For many of us, the word “canoe” brings to mind the historic birch bark ones first used by First Nations peoples and later by the French-Canadian Voyageurs and fur-traders. But it is Europe that lays claim to the world’s oldest surviving canoe.
Known as the Pesse Canoe, it was discovered in the Netherlands in 1955 and has been carbon dated as being built between 8040 BCE and 7510 BCE (10,059 to 9,529 years ago). Constructed in dugout canoe style from a Scots pine log, likely using flint or antler tools, it is nearly 10 feet long and 17 inches wide. The canoe, also considered the world’s oldest boat, is now on display at Drents Museum in Assen, Netherlands.
Another of the world’s oldest canoes is the Dufuna Canoe, discovered by a cattle herdsman in northeast Nigeria while digging a well for water. Made of African mahogany and rubbed with animal fat to prevent from cracking, the dugout was carbon dated to be about 8,500 to 8,000 years old.
Others on the oldest canoe list include the 8,000-year-old dugout canoe found in Zhejiang province in east China (Asia’s oldest canoe). In Northern Europe, the oldest canoe is in Denmark, dated back 7,200 to 6,900 years ago, while in the Baltic area, Germany has dugouts dating back 7,000 to 6,000 years.
Over here in North America, it is Florida that holds the title to having the world’s largest concentration of ancient canoes, the oldest dugout being about 7,000 years old. According to the Florida Museum, there are almost 400 recorded dugouts over 235 sites, ranging up to 27 feet long. Most were crafted from pine or cypress using stone or shell tools in the pre-contact era. An amazing rare find happened 19 years ago when 101 dugouts, most 5,000 to 3,000 years old, were found in Newnan’s Lake near Gainesville; after documentation and carbon-dating 53 canoes, all were reburied in the lake bottom.
In the Great Lakes region, the oldest dugout was found in Lake Mary, Wisconsin and dated around 2,000 years.
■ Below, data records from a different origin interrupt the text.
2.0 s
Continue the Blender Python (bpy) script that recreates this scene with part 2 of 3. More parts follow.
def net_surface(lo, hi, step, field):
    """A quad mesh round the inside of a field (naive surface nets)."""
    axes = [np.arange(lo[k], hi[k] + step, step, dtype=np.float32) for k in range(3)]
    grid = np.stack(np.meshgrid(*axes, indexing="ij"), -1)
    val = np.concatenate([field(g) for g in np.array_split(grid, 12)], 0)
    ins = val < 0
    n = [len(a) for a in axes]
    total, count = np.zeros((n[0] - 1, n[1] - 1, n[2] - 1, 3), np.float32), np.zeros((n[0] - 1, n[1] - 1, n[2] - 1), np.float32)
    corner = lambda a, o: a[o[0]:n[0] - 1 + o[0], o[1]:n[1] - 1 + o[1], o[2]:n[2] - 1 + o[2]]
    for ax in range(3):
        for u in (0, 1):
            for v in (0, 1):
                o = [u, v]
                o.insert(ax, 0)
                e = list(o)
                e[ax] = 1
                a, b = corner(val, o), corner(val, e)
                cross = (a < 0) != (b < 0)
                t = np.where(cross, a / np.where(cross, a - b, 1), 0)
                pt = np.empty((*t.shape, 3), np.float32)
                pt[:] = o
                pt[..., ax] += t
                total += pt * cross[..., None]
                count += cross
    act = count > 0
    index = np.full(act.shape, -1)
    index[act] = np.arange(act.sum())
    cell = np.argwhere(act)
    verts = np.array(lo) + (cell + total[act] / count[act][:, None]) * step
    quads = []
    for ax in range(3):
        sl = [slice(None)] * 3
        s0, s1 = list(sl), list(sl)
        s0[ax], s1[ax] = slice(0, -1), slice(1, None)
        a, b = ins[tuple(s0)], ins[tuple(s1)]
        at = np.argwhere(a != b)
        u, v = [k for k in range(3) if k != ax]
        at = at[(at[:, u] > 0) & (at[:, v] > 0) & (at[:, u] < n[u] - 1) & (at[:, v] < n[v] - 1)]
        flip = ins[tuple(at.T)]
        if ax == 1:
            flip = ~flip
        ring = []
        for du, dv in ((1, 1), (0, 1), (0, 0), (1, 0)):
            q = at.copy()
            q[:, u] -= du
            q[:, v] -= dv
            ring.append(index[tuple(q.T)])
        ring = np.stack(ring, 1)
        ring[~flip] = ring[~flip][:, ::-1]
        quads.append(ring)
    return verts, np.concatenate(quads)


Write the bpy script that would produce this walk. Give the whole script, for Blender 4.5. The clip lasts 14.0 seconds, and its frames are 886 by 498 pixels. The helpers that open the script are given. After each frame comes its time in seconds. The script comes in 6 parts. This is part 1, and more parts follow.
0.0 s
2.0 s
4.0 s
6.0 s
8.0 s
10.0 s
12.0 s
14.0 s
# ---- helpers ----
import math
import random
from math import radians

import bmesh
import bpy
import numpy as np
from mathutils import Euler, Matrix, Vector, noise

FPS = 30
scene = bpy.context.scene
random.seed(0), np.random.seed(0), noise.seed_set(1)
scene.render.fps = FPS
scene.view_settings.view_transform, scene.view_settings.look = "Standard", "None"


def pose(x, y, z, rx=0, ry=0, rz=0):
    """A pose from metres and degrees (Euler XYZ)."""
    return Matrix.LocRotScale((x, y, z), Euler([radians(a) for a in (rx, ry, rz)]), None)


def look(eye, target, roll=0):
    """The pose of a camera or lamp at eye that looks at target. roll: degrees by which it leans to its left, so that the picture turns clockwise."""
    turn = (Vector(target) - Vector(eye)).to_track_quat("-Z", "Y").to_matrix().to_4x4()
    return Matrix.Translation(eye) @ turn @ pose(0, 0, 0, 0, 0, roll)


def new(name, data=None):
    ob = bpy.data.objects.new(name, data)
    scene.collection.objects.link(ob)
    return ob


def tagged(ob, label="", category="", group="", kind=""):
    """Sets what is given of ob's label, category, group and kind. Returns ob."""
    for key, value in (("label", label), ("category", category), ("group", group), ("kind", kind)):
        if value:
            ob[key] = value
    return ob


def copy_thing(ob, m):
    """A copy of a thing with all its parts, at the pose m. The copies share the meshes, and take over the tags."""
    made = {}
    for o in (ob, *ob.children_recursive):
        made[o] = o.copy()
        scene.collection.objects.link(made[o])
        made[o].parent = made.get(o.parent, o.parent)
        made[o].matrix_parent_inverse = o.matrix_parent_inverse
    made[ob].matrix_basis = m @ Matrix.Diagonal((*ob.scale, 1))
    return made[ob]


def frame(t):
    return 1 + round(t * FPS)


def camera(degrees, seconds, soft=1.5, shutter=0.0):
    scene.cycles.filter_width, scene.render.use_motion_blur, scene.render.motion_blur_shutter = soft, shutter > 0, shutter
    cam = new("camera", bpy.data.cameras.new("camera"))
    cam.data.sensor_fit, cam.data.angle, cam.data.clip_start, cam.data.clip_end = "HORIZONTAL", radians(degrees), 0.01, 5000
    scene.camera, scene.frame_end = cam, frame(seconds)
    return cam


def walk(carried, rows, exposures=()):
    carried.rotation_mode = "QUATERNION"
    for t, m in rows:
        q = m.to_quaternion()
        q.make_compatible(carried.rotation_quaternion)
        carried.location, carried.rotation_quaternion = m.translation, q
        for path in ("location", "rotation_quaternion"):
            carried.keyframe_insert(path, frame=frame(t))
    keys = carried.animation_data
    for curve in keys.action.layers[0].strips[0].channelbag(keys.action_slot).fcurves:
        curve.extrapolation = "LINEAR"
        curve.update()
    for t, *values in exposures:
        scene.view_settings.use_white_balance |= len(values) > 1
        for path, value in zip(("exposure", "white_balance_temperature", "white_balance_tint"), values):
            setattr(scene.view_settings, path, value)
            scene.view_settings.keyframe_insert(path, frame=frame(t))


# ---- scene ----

Up here in our Northern Wilds country, Minnesota’s oldest is a 1,000-year-old dugout discovered in Lake Minnetonka and now on display at the West Hennepin County Pioneer Association.
But what about the birch bark canoes?
Well, two of the world’s oldest birch bark canoes, both over 220 years old, are linked to British soldiers, and housed in museums in Maine and Ontario.
The world’s oldest birch bark canoe is the Wabanaki Canoe, now on display in a museum in Brunswick, Maine. Built in the mid-1700s by people of the Wabanaki Confederacy, the 269-year-old canoe is 16.5 feet in length, built without nails or fastenings and has a stem strip made of tanned deer. As the story goes, a Maine sea captain received the canoe as a gift from the Wabanaki. In 1889, his family donated to the Pejepskot Historical Society. For decades it was stored in a barn before placed in the Pejepskot Museum and Research Centre.
The second oldest birch bark canoe—or rather its remains—is at least 231 years old and on display at the Canadian Canoe Museum in Peterborough, Ontario which houses the world’s largest collection of canoes and kayaks, numbering more than 600.
The birch bark canoe is almost 20-feet-long, with ribs poking out from the sides and a frame that is mostly disintegrated. Built in Canada in the 1700s and donated to the museum by its British owners in 2012, its exact origin and which First Nation created the canoe remain somewhat of a mystery, though it is believed to have been constructed near Quebec City. According to family lore, the canoe was owned by British soldier Lt. John Enys, who had arrived in 1776 in Quebec to defend Quebec City during the American War of Independence. When he finally returned to his home in Cornwall, England in 1788, the canoe came, too.
Speaking of the Canadian Canoe Museum, there’s a cool direct link with the Thunder Bay area. Apparently, the museum’s distinctive logo of a canoe and paddlers comes from the canoe pictograph found at Pictured Lake, located near Thunder Bay.
Did you know that Ely has the title of Canoe Capital of the World and is home to the Minnesota Canoe Museum? While a permanent facility is in the planning stages, in an article in the Star Tribune, journalist Scott Stowell writes the “organization’s vision includes showcasing historic birch bark, wood-canvas and cedar-strip canoes,” as well as canoe-related exhibits.
The museum’s current three canoes all have unique stories: the Arrowhead Journey birch bark canoe (made a 1,000-mile journey around perimeter of Arrowhead in 2009), the Mando racing canoe (cedar, ash and painted canvas built by Ontario’s Peterborough Canoe Co.) and the Detroit-to-Moscow Canoe (attempt to paddle from Detroit west to Moscow in time for 1980 Summer Olympics; ended in Lake of the Woods).
Should be noted that in addition to Ely, both Peterborough, Ontario and Eminence, Missouri claim to be the “Canoe Capital of the World,” while Atikokan in Northwestern Ontario promotes itself as the “Canoeing Capital of Canada.”